Published Articles...
Islamic mortgages avoid interest by using a method based on the principles of Ijara (leasing) and diminishing Musharaka (partnership). Instead of lending money the bank owns a share in the property which it leases to the customer. The customer then makes rental and acquisition payments in order to own the property outright at the end of the term. The client is able to sell the property at any time and can pay in lump sums twice a year without incurring any penalties.
The Musharaka structure requires the legalities to be different from a conventional mortgage. For example, the legal contract shows the bank's share in the property and ownership rights within the transaction.
Of course, any lawyers involved have to be familiar with the process. That's why we have a panel of vetted solicitors, creating a smooth transition for clients wishing to take the ethical path.
The government has come up with initiatives designed to make the UK a global hub of Islamic finance, and the balanced principles that underpin the industry could make this an ethical solution to some of the problems in this country's traditional banking structure. Although knowledge of Islamic finance can be attained fairly readily it is hard for brokers to explain the differences between conventional and Islamic financial products -especially what makes them Sharia-compliant. This is mainly because the structures, Arabic terms and legalities involved have to be understood well enough that they can be explained to clients in a clear and simple way.

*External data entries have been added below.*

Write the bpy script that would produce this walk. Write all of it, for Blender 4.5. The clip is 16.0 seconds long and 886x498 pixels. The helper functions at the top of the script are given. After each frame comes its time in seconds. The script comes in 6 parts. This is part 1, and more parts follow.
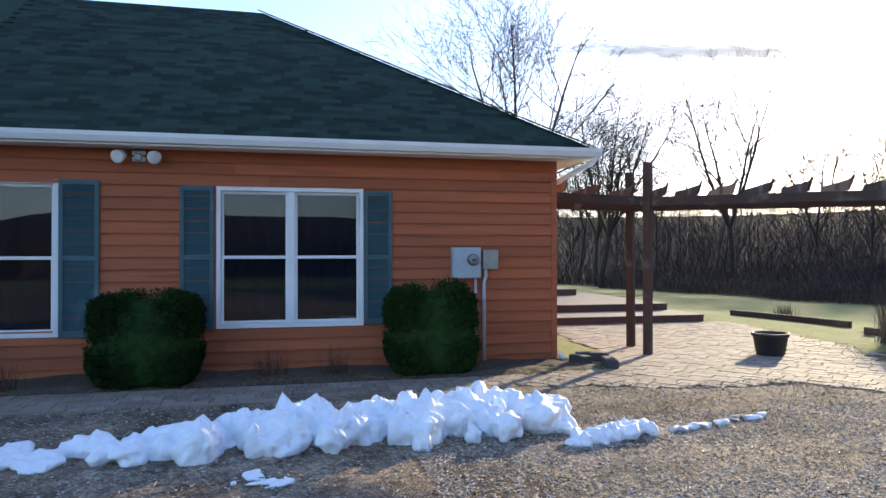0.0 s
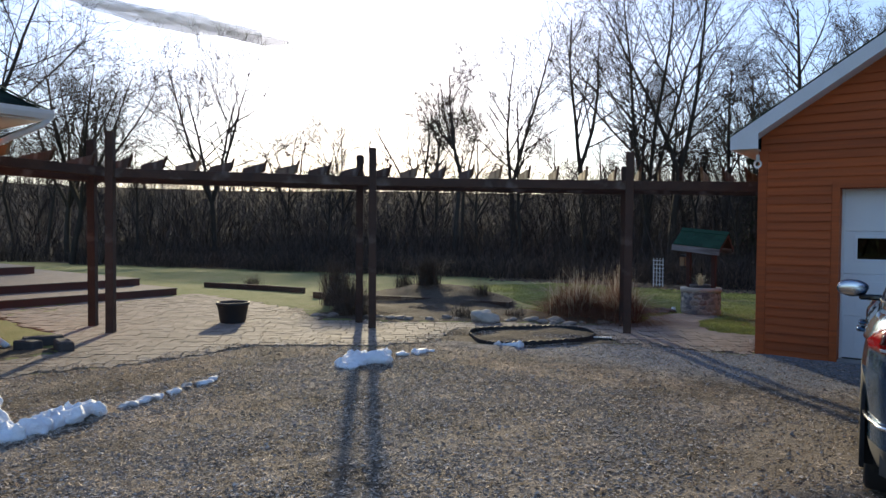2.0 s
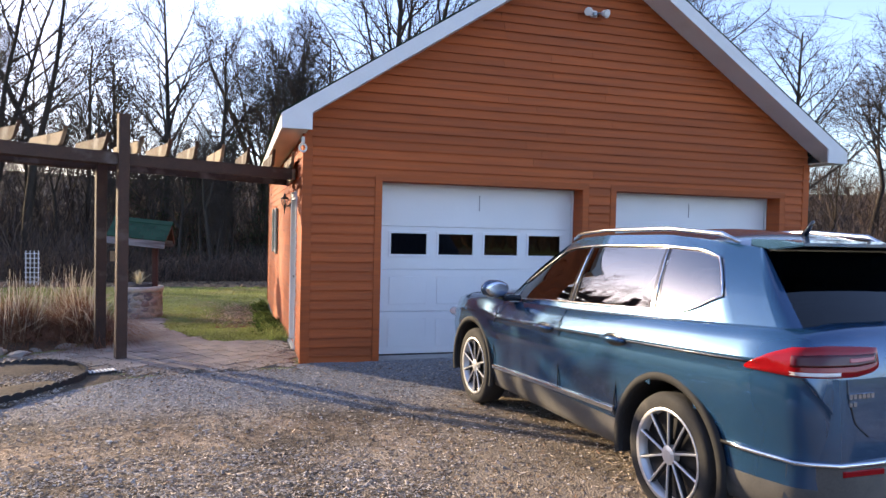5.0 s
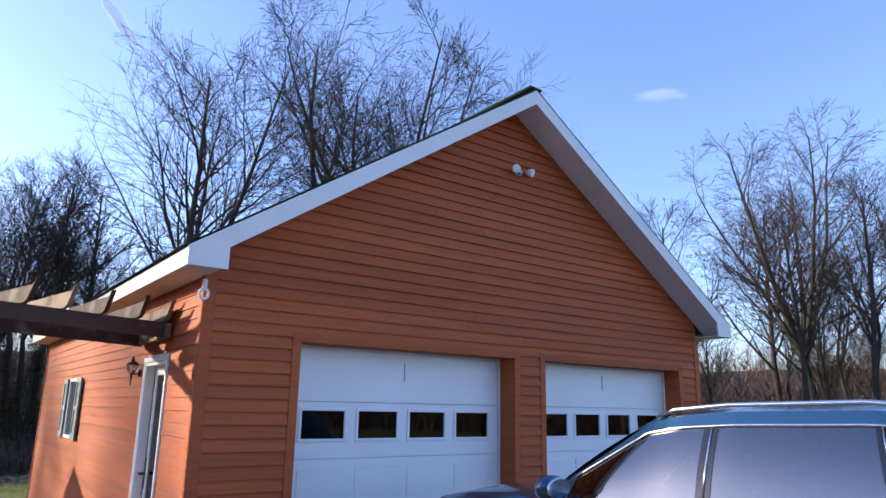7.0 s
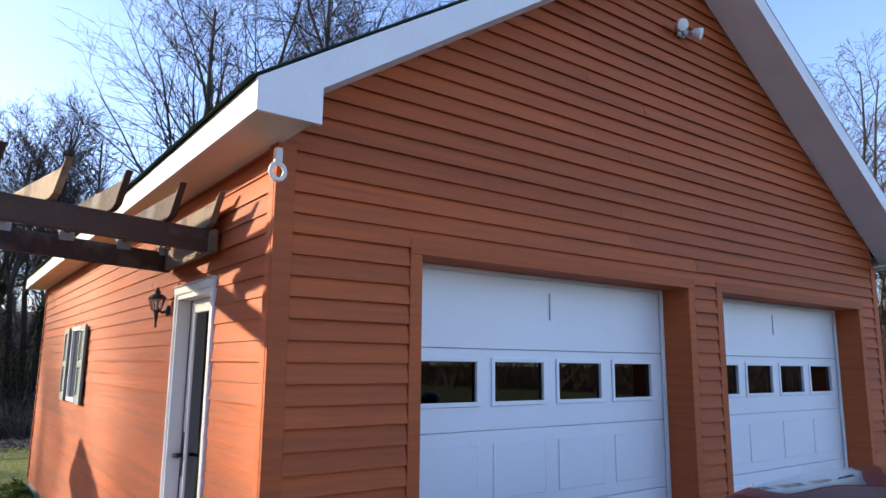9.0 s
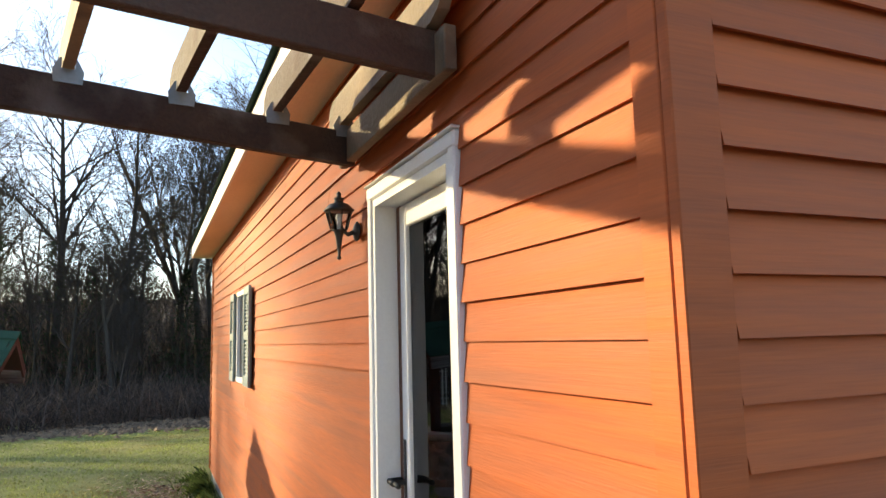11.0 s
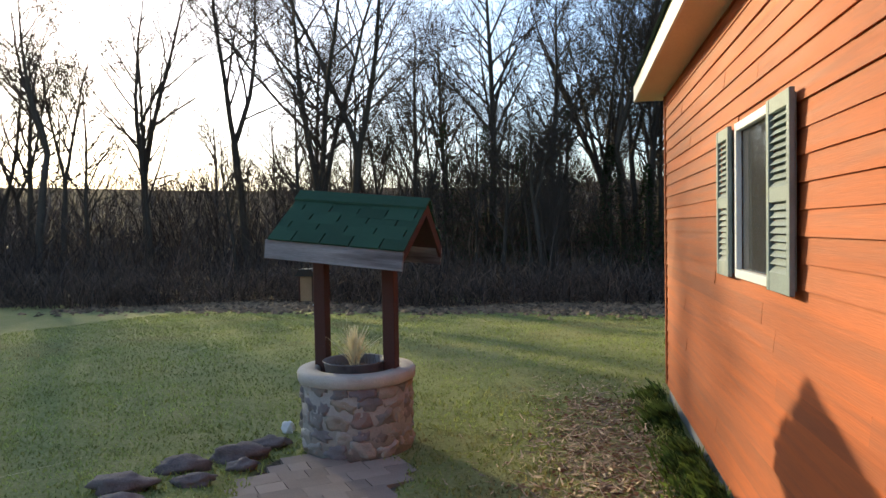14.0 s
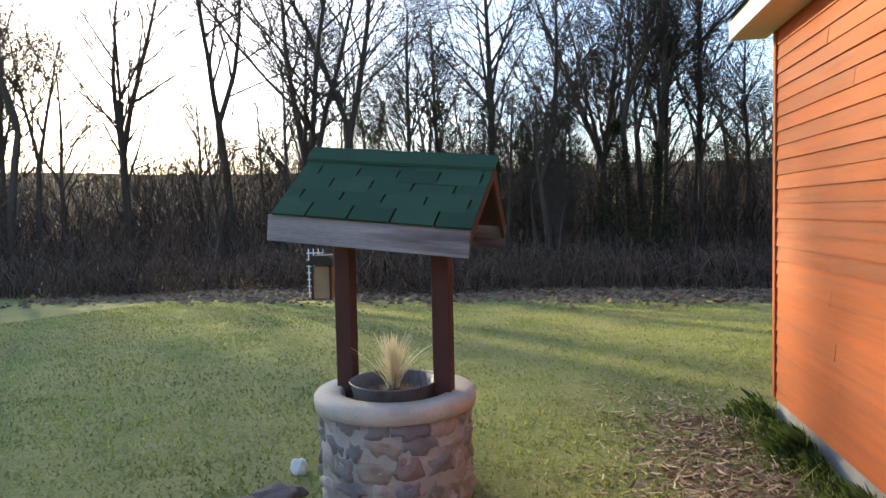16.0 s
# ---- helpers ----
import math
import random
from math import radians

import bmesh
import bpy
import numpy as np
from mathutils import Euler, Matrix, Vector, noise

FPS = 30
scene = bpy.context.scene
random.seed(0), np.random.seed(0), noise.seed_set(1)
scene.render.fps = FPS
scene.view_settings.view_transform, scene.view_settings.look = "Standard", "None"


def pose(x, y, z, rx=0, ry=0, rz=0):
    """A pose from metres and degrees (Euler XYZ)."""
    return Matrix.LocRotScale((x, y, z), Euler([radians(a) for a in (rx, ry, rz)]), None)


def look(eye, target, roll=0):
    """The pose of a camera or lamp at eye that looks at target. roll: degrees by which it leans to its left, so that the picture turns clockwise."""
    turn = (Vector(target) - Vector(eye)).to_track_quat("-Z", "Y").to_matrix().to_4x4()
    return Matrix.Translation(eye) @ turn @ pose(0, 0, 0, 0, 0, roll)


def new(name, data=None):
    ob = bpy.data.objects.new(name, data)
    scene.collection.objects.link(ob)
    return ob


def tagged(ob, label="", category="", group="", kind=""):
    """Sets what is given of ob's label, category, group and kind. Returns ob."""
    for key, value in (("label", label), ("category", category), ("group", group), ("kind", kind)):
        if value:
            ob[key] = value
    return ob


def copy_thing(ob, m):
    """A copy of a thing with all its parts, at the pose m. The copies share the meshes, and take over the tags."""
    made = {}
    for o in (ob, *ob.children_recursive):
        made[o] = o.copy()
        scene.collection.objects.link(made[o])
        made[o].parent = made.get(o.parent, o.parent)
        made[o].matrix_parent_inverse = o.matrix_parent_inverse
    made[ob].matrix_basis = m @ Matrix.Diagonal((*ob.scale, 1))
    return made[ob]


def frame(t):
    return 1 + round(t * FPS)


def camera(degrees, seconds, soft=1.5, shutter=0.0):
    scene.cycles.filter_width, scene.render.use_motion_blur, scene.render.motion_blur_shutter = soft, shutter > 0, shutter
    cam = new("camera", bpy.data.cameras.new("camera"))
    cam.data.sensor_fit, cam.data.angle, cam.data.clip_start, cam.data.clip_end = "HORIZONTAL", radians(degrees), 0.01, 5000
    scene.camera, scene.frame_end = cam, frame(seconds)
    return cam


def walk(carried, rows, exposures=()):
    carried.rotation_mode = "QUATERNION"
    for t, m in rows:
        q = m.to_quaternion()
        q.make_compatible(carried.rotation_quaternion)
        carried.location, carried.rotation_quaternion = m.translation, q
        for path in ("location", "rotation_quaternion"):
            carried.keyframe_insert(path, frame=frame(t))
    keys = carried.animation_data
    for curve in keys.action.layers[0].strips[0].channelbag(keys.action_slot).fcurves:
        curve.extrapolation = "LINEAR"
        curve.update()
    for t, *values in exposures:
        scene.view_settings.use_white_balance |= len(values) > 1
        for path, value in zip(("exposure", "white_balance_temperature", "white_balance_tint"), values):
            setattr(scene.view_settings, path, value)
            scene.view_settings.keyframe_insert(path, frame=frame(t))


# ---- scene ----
cam = camera(66.4, 16.0)
PATH = [
    (0, (-0.214, 0.518, 1.638), (-2.166, 0.954, 1.655), -0.1),
    (0.5, (0.103, 0.502, 1.681), (-1.729, 1.304, 1.672), -0.2),
    (1, (0.304, 0.475, 1.683), (-1.35, 1.599, 1.662), -0.1),
    (1.5, (0.348, 0.486, 1.658), (-1.079, 1.887, 1.628), 0.1),
    (2, (0.095, 0.682, 1.651), (-1.076, 2.302, 1.594), 0.4),
    (2.5, (-0.32, 0.867, 1.667), (-1.202, 2.66, 1.59), 0.9),
    (3, (-0.83, 1.082, 1.69), (-1.509, 2.961, 1.604), 1.1),
    (3.5, (-1.321, 1.395, 1.7), (-1.852, 3.321, 1.611), 1.0),
    (4, (-1.741, 1.723, 1.705), (-1.895, 3.716, 1.618), 1.3),
    (4.5, (-2.263, 2.073, 1.685), (-2.017, 4.056, 1.61), 1.6),
    (5, (-2.537, 2.421, 1.658), (-1.959, 4.334, 1.596), 1.4),
    (5.2, (-2.723, 2.587, 1.644), (-1.98, 4.444, 1.616), 1.4),
    (7.3, (-3.662, 5.024, 1.62), (-2.496, 6.578, 2.097), 0.8),
    (7.5, (-3.637, 5.303, 1.629), (-2.465, 6.853, 2.101), 0.7),
    (8, (-3.525, 5.901, 1.615), (-2.345, 7.459, 2.04), 0.5),
    (8.2, (-3.433, 6.179, 1.611), (-2.258, 7.747, 2.015), 0.5),
    (10.3, (-2.886, 8.862, 1.465), (-1.753, 10.491, 1.716), -0.7),
    (10.5, (-2.809, 9.128, 1.471), (-1.74, 10.799, 1.723), -0.8),
    (11, (-2.648, 9.693, 1.464), (-1.858, 11.512, 1.724), -1.5),
    (11.5, (-2.533, 10.287, 1.483), (-2.071, 12.219, 1.708), -1.7),
    (12, (-2.54, 10.774, 1.464), (-2.332, 12.755, 1.644), -1.6),
    (12.5, (-2.541, 11.319, 1.447), (-2.615, 13.312, 1.597), -1.5),
    (13, (-2.56, 11.814, 1.423), (-2.849, 13.791, 1.499), -1.3),
    (13.5, (-2.65, 12.281, 1.393), (-3.007, 14.249, 1.42), -1.1),
    (14, (-2.764, 12.691, 1.394), (-3.141, 14.654, 1.335), -1.0),
    (14.5, (-2.928, 13.021, 1.389), (-3.304, 14.984, 1.305), -0.9),
    (15, (-3.155, 13.38, 1.378), (-3.52, 15.343, 1.275), -1.1),
    (15.5, (-3.401, 13.769, 1.357), (-3.749, 15.735, 1.24), -1.1),
    (16, (-3.553, 14.115, 1.324), (-3.892, 16.083, 1.216), -1.3),
]
walk(cam, [(t, look(e, g, r)) for t, e, g, r in PATH],
     exposures=[(0.0, 1.3, 7250, 20), (1.0, 0.8, 7200, 18), (2.0, 0.34, 7150, 18), (2.8, 0.4, 7150, 19), (3.5, 0.76, 7350, 22), (4.5, 1.46, 7700, 28), (5.2, 1.5, 7850, 29), (8.0, 0.98, 6250, 29), (10.3, 1.95, 8800, 20), (11.5, 1.27, 9000, 14), (13.0, 0.97, 8400, 14), (14.5, 1.3, 8400, 15), (16.0, 1.68, 8600, 17)])

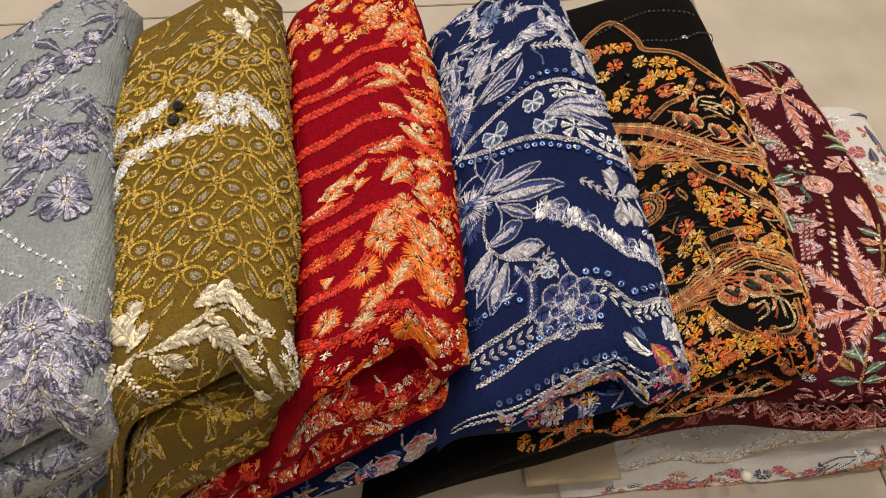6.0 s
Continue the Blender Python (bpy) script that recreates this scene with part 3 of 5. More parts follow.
# orange garment
def dress_orange(g):
    pal = [PALE_GOLD, CREAM, PLUM, GOLD_THREAD, STEEL, WINE, SALMON]
    f = g.fold
    for c, r, t in (((92.3, 165.8), 6.2, 20), ((77.9, 133.5), 7.4, 5), ((49.8, 161.1), 4.6, 0), ((43.6, 145.8), 5.2, 10), ((58.7, 138.2), 4.6, 0), ((54.8, 130.5), 3.8, 60), ((106.4, 165.1), 3.6, 0), ((91.8, 145.3), 4.2, 30), ((115.5, 159.9), 4.4, 30), ((147.7, 150.6), 7.2, 40), ((129.8, 155.1), 4.2, 40), ((125.0, 145.1), 3.0, 0), ((43.6, 175.5), 3.2, 0), ((64.4, 163.1), 3.0, 0), ((101.6, 273.9), 4.5, 0), ((189.0, 139.7), 6.0, 60), ((175.7, 161.7), 3.8, 60)):
        Stitches(f).oval(c, r * 0.9, r * 0.66, t, 3, 0).knots(c, r * 0.72, 0, int(r * r * 1.5), 0.4, 1.5).knots(c, r * 0.6, 1, int(r * r * 0.8), 0.8, 1.3).done("embroidered_berry", g.empty, pal)
    for pts in (((75.6, 172.1), (75.0, 149.9), (76.1, 138.3)), ((75.6, 149.2), (87.2, 145.0)), ((73.1, 164.5), (65.4, 148.9), (60.2, 139.6)), ((49.5, 127.8), (35.4, 124.0), (26.3, 118.0)), ((43.1, 140.7), (35.4, 127.9), (31.2, 119.5)), ((113.3, 154.5), (100.2, 135.7)), ((104.2, 173.1), (105.0, 166.8)), ((42.8, 164.6), (33.5, 161.6), (27.0, 157.2)), ((137.0, 170.3), (131.9, 158.1)), ((146.0, 171.6), (147.0, 157.2)), ((195.5, 182.0), (188.9, 147.1))):
        Stitches(f).chain(pts, 1.5, 0).done("embroidered_stem", g.empty, pal)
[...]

Customers may already be confused after trawling through a minefield of information on the internet, and be looking for a simple explanation Islamic methods, and more importantly what makes these products compliant with their faith or ethics. It's hardly surprising that many brokers do not see the extra work involved in learning about Islamic financial products as representing a viable business. I believe a specialist approach is key to delivering Islamic financial advice to the masses. This has two main benefits. First, clients see a company not deriving its income from interest-based conventional banks while explaining to them why they should avoid these firms - I'm often asked if I deal with conventional banks. Second, by specialising in this market the principles and structures of it become second nature, and clients can see this.